Lo stesso Kim Ki-duk interpreta il monaco nell’ultima fase della sua vita, corrispondente al quarto e al quinto capitolo del film. È la prima volta che assume anche il ruolo di attore all’interno di una sua pellicola, e in seguito lo farà soltanto in altre due occasioni: in Soffio (2007) e in Amen (2011). Dopo aver lasciato l’eremo per inseguire altrove i desideri dell’amore e della vita mondana, e dopo essere stato anche in prigione per l’assassinio della moglie, l’uomo torna definitivamente al luogo in cui ha trascorso l’infanzia, ma in assenza del maestro di cui nel frattempo il film ha raccontato la vecchiaia e la morte.

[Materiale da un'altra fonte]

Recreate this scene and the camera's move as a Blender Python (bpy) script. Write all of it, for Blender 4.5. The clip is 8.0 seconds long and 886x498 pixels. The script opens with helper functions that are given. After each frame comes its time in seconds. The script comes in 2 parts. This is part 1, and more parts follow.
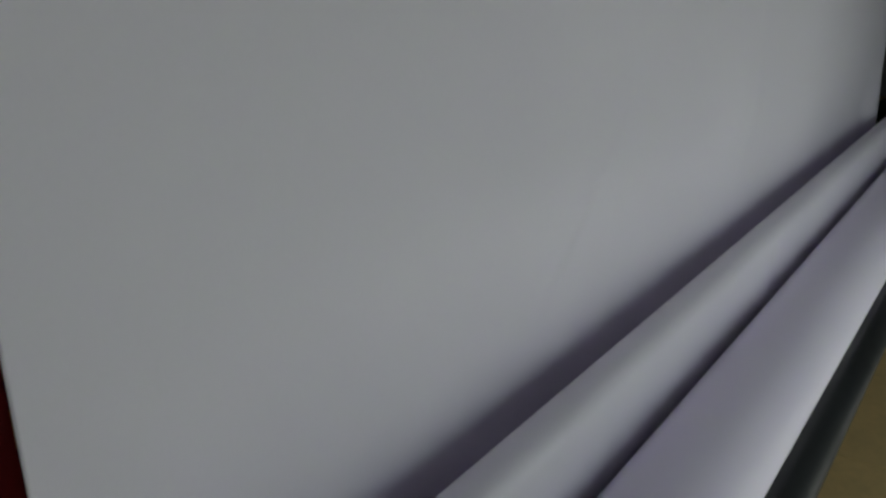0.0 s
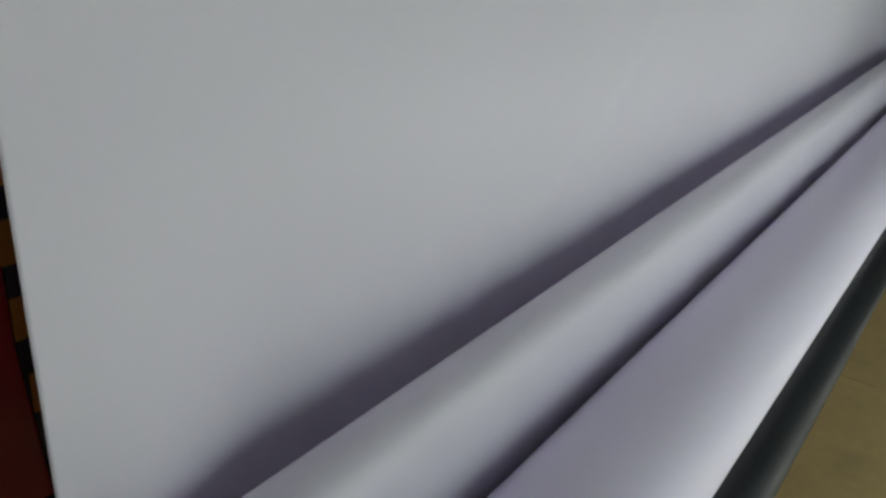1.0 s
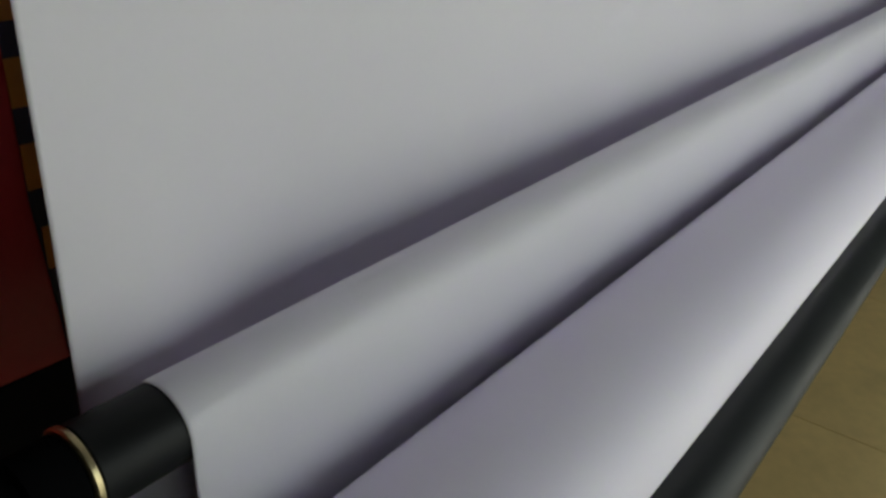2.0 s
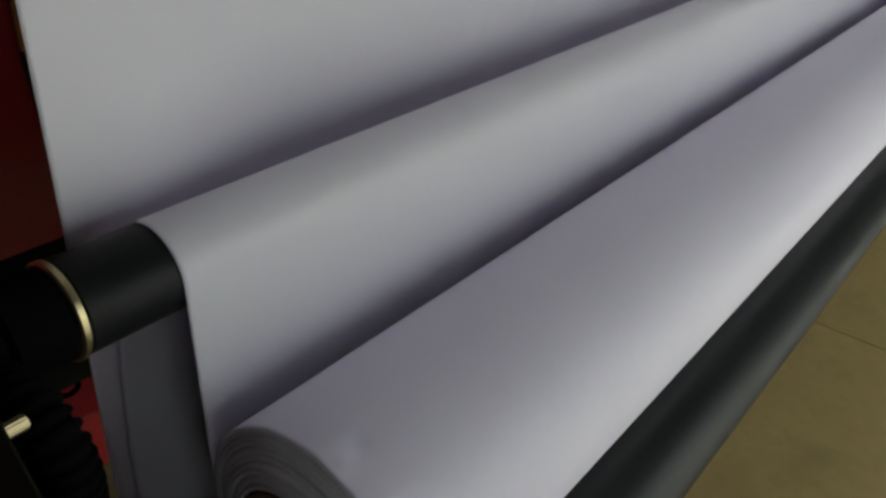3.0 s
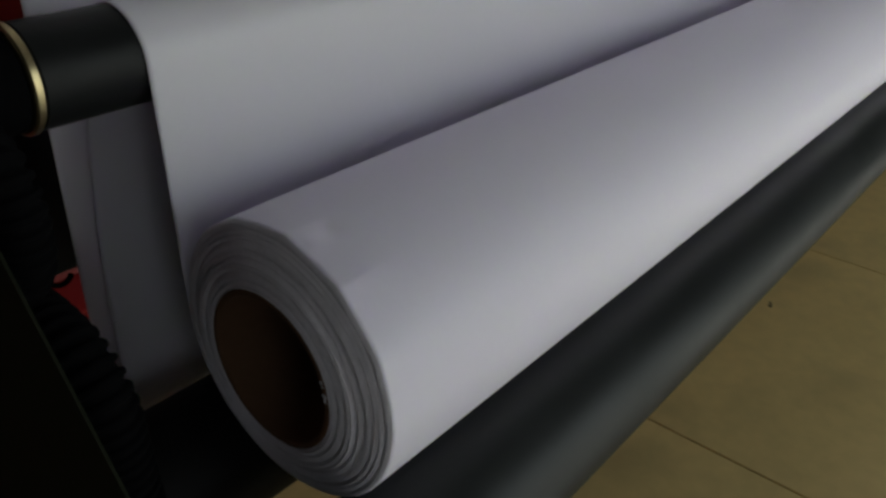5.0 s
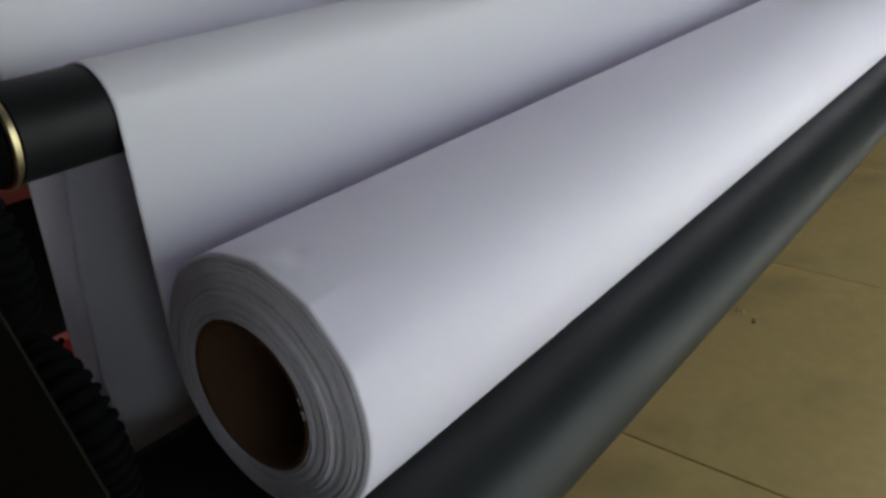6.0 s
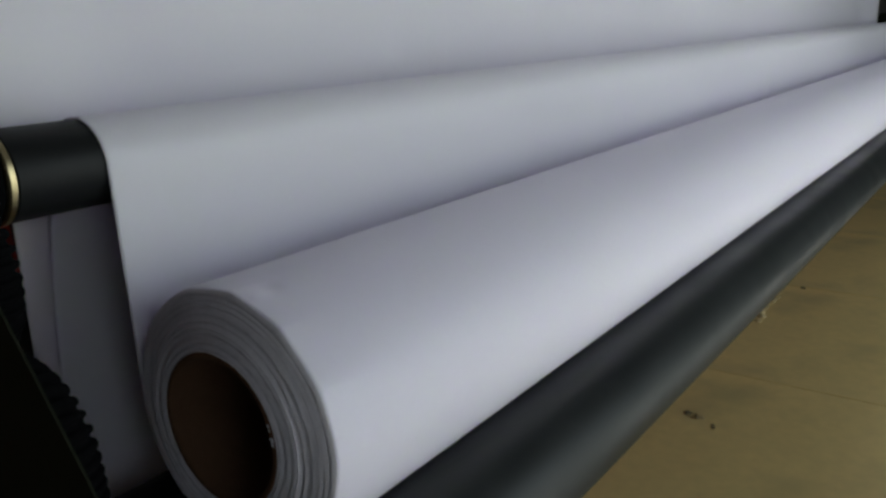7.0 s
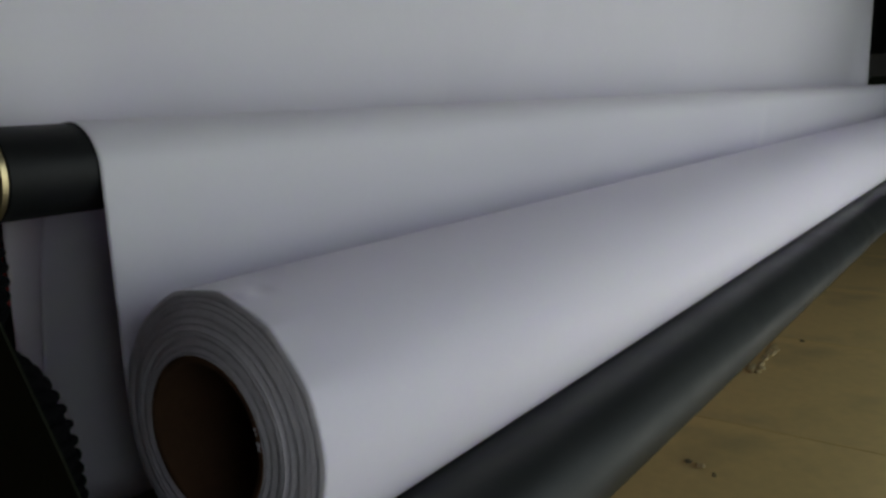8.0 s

Il portale che all’inizio si presentava chiuso si apre: è diventato un passaggio, come anche l’acqua ghiacciata su cui ora può camminare. Durante il rigido inverno, l’arrivo di un nuovo discepolo lo rende un maestro, e il sacrificio della madre del bambino lo porta a sottoporsi di nuovo alla prova della pietra in un difficile cammino di espiazione. Quando infine lo vediamo varcare un’ultima volta il portale all’indietro si trova su una barca, e la distanza della camera accentua l’ambiguità di una figura che potrebbe essere sia l’anziano maestro che il piccolo discepolo. Tutto ciò che sappiamo, suggerisce nel silenzio l’immagine, è che sugli alberi sono comparsi i segni della primavera.
Kim Ki-duk è stato un regista, sceneggiatore, produttore cinematografico e montatore sudcoreano, vincitore del Leone d’oro e del Leone d’argento al Festival di Venezia, oltre che del premio Un Certain Regard al Festival di Cannes. Non va confuso col regista omonimo, attivo negli anni sessanta-settanta.